Но большая часть гостей группировалась у картины Хартрата «В предгорьях Контра-Коста», вставленной в раму из неочищенного от коры красного дерева. Картина была очень велика, она стояла на мольберте на самом видном месте, у входа в большую гостиную. На переднем плане слева, в тени виргинского дуба, стоя по колено в траве, паслась среди желтых маков пара красновато-рыжих коров, а в правом углу, очевидно, чтобы уравновесить композицию, изображена была девушка в красном платье и белой шляпе, на которую тени были положены смелыми бледно-голубыми мазками. Дамы и барышни восторженно ахали и перешептывались, время от времени роняя заученные фразы, и старались не переборщить ни в похвалах, ни в критических замечаниях, щеголяя при этом терминологией, подхваченной в классах живописи. Они рассуждали об обилии воздуха, о среднем плане, о светотени, о ракурсе, о расщеплении света и подчинении частей целому.
Высокая девица со светлыми, почти белыми волосами, высказала мнение, что композиция очень напоминает ей Коро, на что ее компаньонка, у которой на шее висел лорнет на золотой цепочке, возразила:
— Скорее, Милле, чем Коро.
Такое суждение имело успех; его даже стали передавать друг другу — оно обнаруживало недюжинную осведомленность в тайнах мастерства и потому прозвучало особенно убедительно. Было единодушно решено, что красновато-рыжие коровы на картине напоминают Добиньи, что композиция совсем как у Милле, общее же впечатление — это Коро,
Желая хорошенько рассмотреть картину, вызывающую столь оживленные толки, Пресли встал из-за стола и, подойдя к Хартрату, остановился рядом с ним. Заглядывая через плечи столпившихся вокруг картины гостей, он пытался увидеть хотя бы мельком красновато-рыжих коров, пришедшую подоить их девушку и рисованное синей краской предгорье. Вдруг он услышал рядом голос Сидерквиста и, обернувшись, оказался лицом к лицу с ним самим, а также его женой и двумя дочерьми.

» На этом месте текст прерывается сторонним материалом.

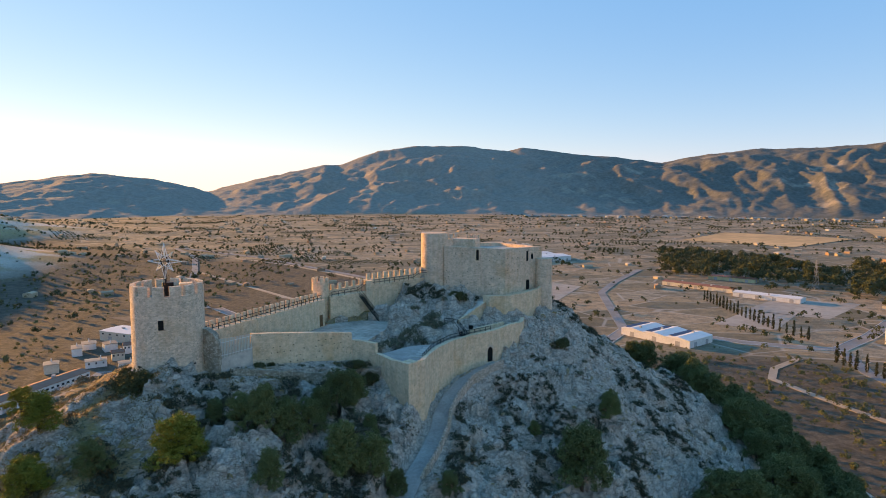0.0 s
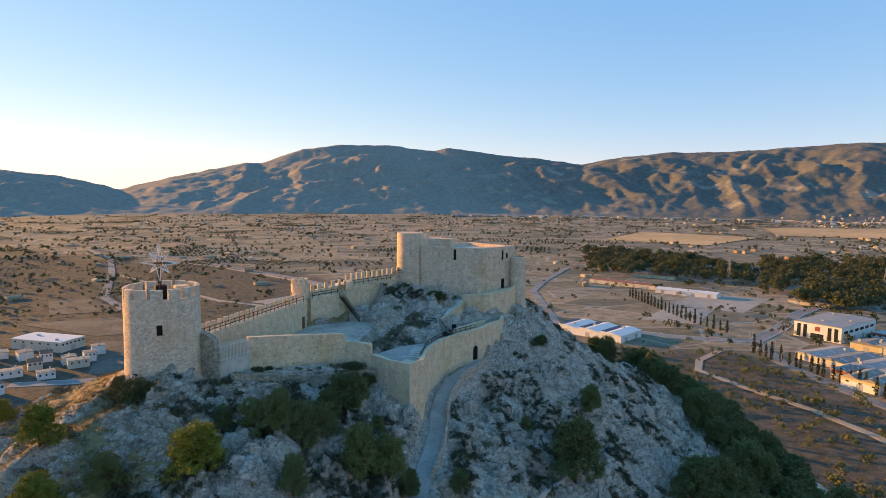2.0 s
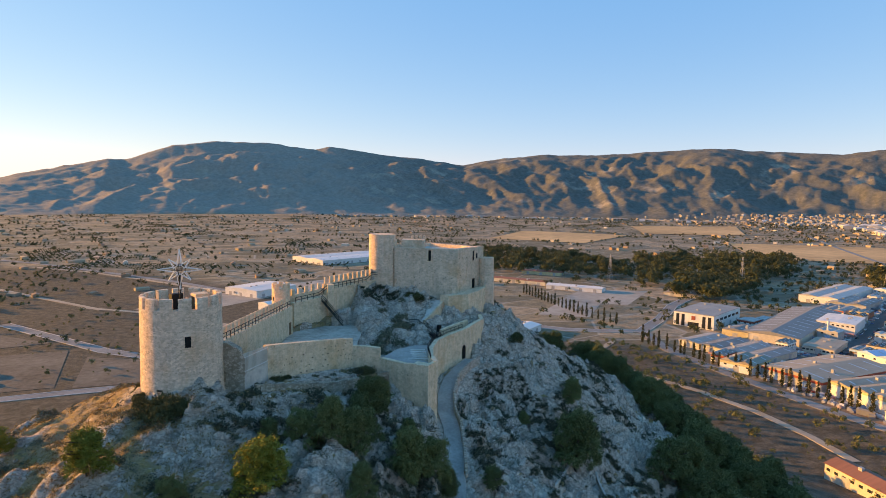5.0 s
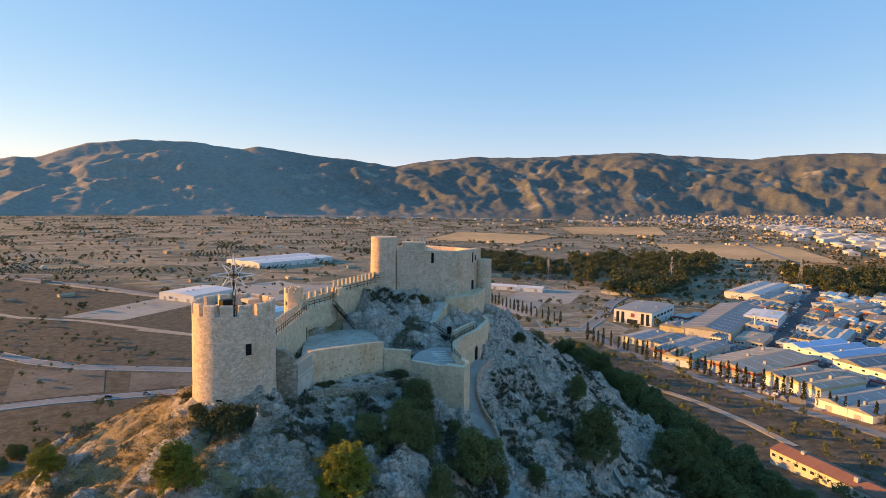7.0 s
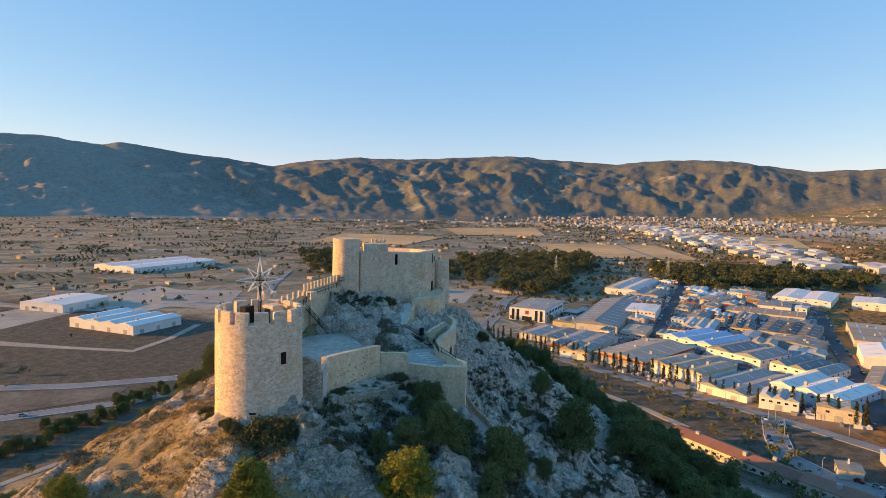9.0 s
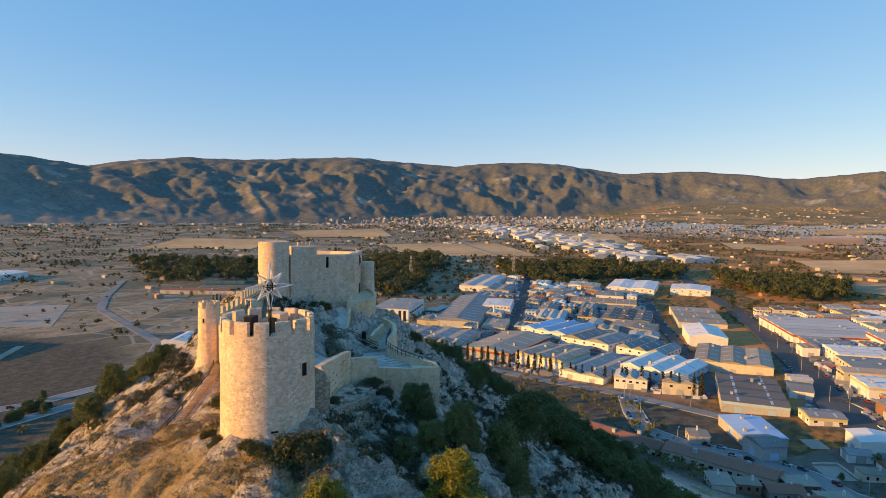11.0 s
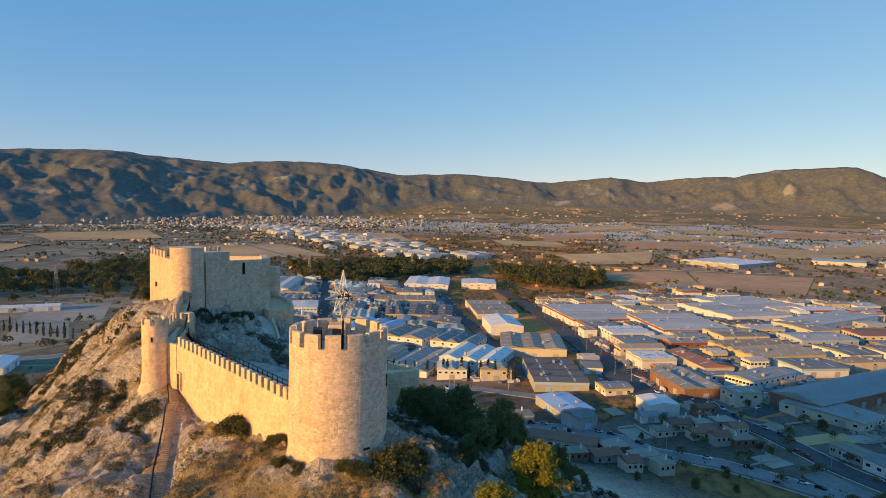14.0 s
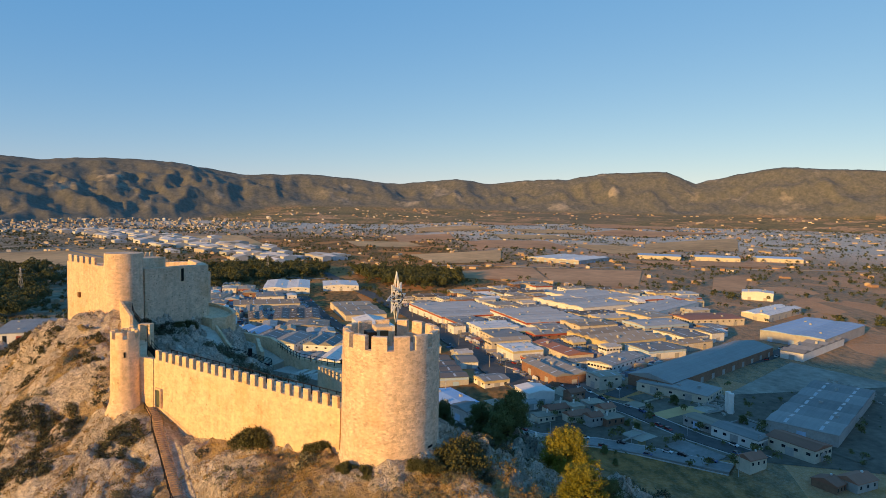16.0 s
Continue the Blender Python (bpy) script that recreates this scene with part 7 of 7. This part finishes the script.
# ---- woods, orchards and far houses: beyond counting ----
def tree_field(name, pts, heights, per, leaf, material, label, tall=1.0, lobes=6):
    """Crowns of several rounded boughs each, their leaf clumps lying outwards, in one mesh."""
    r = np.random.default_rng(len(pts))
    n_t = len(pts)
    h = heights[:, None, None]
    lobe_r = r.uniform(0.2, 0.34, (n_t, lobes, 1)) * h
    turn = r.uniform(0, 6.28, (n_t, lobes))
    out = r.uniform(0.0, 0.3, (n_t, lobes)) * heights[:, None]
    lobe_c = pts[:, None, :] + np.stack([out * np.cos(turn), out * np.sin(turn), r.uniform(0.38, 0.74, (n_t, lobes)) * heights[:, None] * tall], -1)
    which = r.integers(0, lobes, (n_t, per))
    i = np.arange(n_t)[:, None]
    d = r.normal(size=(n_t, per, 3))
    d /= np.linalg.norm(d, axis=2, keepdims=True)
    d[:, :, 2] = np.where(d[:, :, 2] < -0.5, -d[:, :, 2], d[:, :, 2])
    c = (lobe_c[i, which] + d * lobe_r[i, which] * r.uniform(0.72, 1.08, (n_t, per, 1)) * np.array((1, 1, 0.8))).reshape(-1, 3)
    n = n_t * per
    out_ = (d + 0.45 * r.normal(size=d.shape)).reshape(-1, 3)
    a = np.cross(out_, r.normal(size=(n, 3)))
    a /= np.linalg.norm(a, axis=1, keepdims=True)
    b = np.cross(out_, a)
    b /= np.linalg.norm(b, axis=1, keepdims=True)
    s = (np.repeat(heights * leaf, per) * r.uniform(0.7, 1.3, n))[:, None]
    v = np.stack([c + a * s, c - a * s * 0.5 + b * s * 0.8, c - a * s * 0.5 - b * s * 0.8], 1).reshape(-1, 3)
    return tagged(new(name, quick_mesh(name, v, np.arange(3 * n).reshape(-1, 3), material)), label, "trees", kind="stuff")


def grounded(xy):
    return np.array([(x, y, plain_z(x, y)) for x, y in xy])


def scatter(poly, n, r):
    xs, ys = [p[0] for p in poly], [p[1] for p in poly]
    xy = np.stack([r.uniform(min(xs), max(xs), n * 4), r.uniform(min(ys), max(ys), n * 4)], 1)
    return xy[inside(xy[:, 0], xy[:, 1], poly)][:n]


wood = []
for poly, n in (([(947, 512), (1158, 342), (931, 255), (790, 310), (818, 425)], 340), ([(775, 821), (1066, 730), (865, 560), (673, 481), (555, 554)], 400), ([(1121, 181), (998, -31), (840, -29), (800, 30), (937, 122)], 320), ([(1061, 451), (1142, 221), (972, 200), (887, 374)], 210), ([(558, 1057), (674, 887), (677, 675), (585, 598), (422, 743)], 320), ([(560, 420), (680, 470), (640, 560), (540, 500)], 90)):
    wood.append(scatter(poly, n, r2))
wood = grounded(np.concatenate(wood))
tree_field("pine_wood", wood, r2.uniform(10, 23, len(wood)), 230, 0.062, FAR_GREEN, "dense pine woods on the plain")
scrub = grounded(np.concatenate([scatter([(200, 60), (250, 90), (300, 200), (280, 330), (200, 330), (190, 180)], 330, r2), scatter([(-420, 420), (-150, 560), (-90, 900), (-420, 1000)], 800, r2), scatter([(-300, 120), (-170, 200), (-220, 420), (-420, 420)], 420, r2), scatter([(-80, 350), (40, 380), (-60, 620), (-140, 560)], 120, r2), scatter([(280, 240), (296, 310), (340, 330), (336, 160), (330, 80), (300, 120)], 200, r2), scatter([(150, 340), (290, 380), (330, 330), (240, 300)], 60, r2), scatter([(-180, 120), (-60, 300), (200, 330), (120, 200)], 120, r2), scatter([(205, -60), (300, -40), (330, -120), (300, -260), (190, -200)], 170, r2), scatter([(190, -20), (300, 40), (330, 100), (270, 110)], 160, r2)]))
slopes = scatter([(-1000, 500), (-620, 420), (-470, 800), (-700, 1150), (-950, 1300), (-1400, 1900), (-1500, 1100)], 900, r2)
tree_field("hillside_pines", grounded(slopes), r2.uniform(4, 9, len(slopes)), 60, 0.1, FAR_GREEN, "dark pines over the low hills beside the vale")
tree_field("roadside_scrub", scrub, 1.3 + 5.5 * r2.random(len(scrub)) ** 2, 120, 0.085, YOUNG, "scattered young pines and scrub on waste ground")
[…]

Раздались веселые восклицания. Пресли всем пожимал руки, и было очевидно, что он рад встрече. Он был с раннего детства привязан ко всем членам этой семьи, поскольку миссис Сидерквист была его родной теткой. Миссис Сидерквист и обе дочери в один голос заявили, что воздух Лос-Муэртос сделал чудо. Он уже не такой тощий. Бледноват, правда. Наверное, пишет день и ночь. Нельзя так изнурять себя! Он должен беречься. Здоровье прежде всего. А стихи он еще сочиняет? Они каждый месяц внимательно просматривают журналы, ищут, не появится ли его имя.
Миссис Сидерквист была дамой светской и состояла председательницей чуть ли не в двадцати клубах. Она обожала сенсации, любила появиться в общественных местах в сопровождении каждый раз нового умопомрачительного протеже — бог весть где она откапывала этих шарлатанов, всегда умудряясь обскакать своих приятельниц. То это была русская графиня с грязными ногтями, которая разъезжала по всей Америке, всюду занимая деньги; то эстет, обладатель замечательной коллекции топазов, специалист по внутреннему убранству помещений, который «принимал» заказчиков в гостиной миссис Сидерквист, наряженный в сутану белого бархата; то вдова какого-то магометанина из Бенгалии или Раджпутана с синим пятнышком на лбу, собиравшая пожертвования в пользу своих «сестер по несчастью»; то некий бородатый поэт, только что вернувшийся из Клондайка; то впавший в ничтожество музыкант, некогда преподававший в какой-то музыкальной школе в Европе, изгнанный оттуда за сочинение соблазнительных брошюрок на тему свободной любви и проникший в Сан-Франциско с тем, чтобы познакомить здешнее общество с музыкой Брамса; то японский юноша в очках и серой фланелевой рубашке, разражавшийся время от времени страннейшими стихами, мутными творениями, лишенными рифмы и размера, невнятными и причудливыми; то последовательница учения «Христианская наука», — тощая седая женщина, чьи взгляды на жизнь не имели ничего общего ни с христианством, ни с наукой; то профессор университета с всклокоченной, как у вождя анархистов, бородой и оглушительным гортанным голосом — говоря, он задыхался от натуги, и делалось страшно, что его вот-вот хватит апоплексический удар; то понабравшийся культуры от бледнолицых индеец племени чероки, полагавший, что на него возложена какая-то миссия; то дама, преуспевшая в искусстве художественного чтения, чьим коронным номером были «Песни о Греции» Байрона; то какой-то знатный китаец, то миниатюрист, то тенор, мандолинист, миссионер, учитель рисования, скрипач-виртуоз, коллекционер, армянин, ботаник, который вывел новый цветок, критик с новой теорией, доктор, нашедший новый метод лечения какой-то болезни.